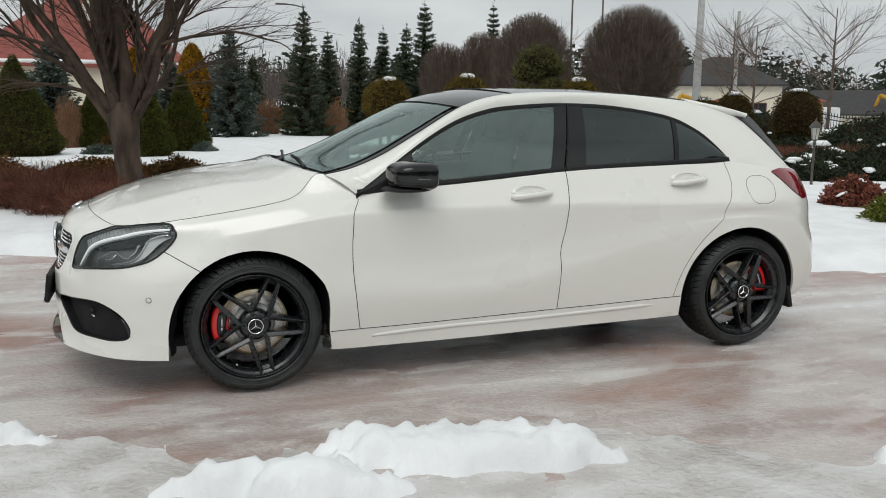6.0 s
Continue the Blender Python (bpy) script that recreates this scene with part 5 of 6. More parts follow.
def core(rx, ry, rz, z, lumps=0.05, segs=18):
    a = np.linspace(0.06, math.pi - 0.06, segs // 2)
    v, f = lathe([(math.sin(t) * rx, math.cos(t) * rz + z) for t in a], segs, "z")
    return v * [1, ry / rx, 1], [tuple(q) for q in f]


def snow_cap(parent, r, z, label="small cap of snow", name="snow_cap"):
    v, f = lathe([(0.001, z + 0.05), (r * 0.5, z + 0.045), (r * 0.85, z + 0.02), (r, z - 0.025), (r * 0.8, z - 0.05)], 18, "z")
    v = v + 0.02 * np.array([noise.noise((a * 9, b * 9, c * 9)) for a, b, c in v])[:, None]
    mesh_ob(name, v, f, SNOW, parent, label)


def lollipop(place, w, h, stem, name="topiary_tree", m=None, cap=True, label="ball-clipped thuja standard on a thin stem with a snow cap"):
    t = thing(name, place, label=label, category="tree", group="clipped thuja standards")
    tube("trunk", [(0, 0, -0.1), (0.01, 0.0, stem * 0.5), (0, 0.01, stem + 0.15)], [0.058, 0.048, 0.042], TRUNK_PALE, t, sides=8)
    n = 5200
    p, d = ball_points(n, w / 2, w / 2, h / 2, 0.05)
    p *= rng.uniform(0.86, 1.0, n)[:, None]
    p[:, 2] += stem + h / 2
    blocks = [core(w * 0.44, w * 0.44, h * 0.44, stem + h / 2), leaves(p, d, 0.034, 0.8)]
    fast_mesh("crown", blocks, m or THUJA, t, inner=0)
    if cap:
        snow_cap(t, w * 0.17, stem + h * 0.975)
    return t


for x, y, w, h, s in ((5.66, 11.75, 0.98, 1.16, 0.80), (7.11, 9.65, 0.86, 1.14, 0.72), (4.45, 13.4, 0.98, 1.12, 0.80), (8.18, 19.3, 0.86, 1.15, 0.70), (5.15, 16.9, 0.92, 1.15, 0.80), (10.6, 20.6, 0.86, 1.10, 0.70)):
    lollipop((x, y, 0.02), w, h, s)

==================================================

» AIM OF THE TASK
Tally the lines holding the string "with" and give only the count.

» FINISHED EXERCISE
2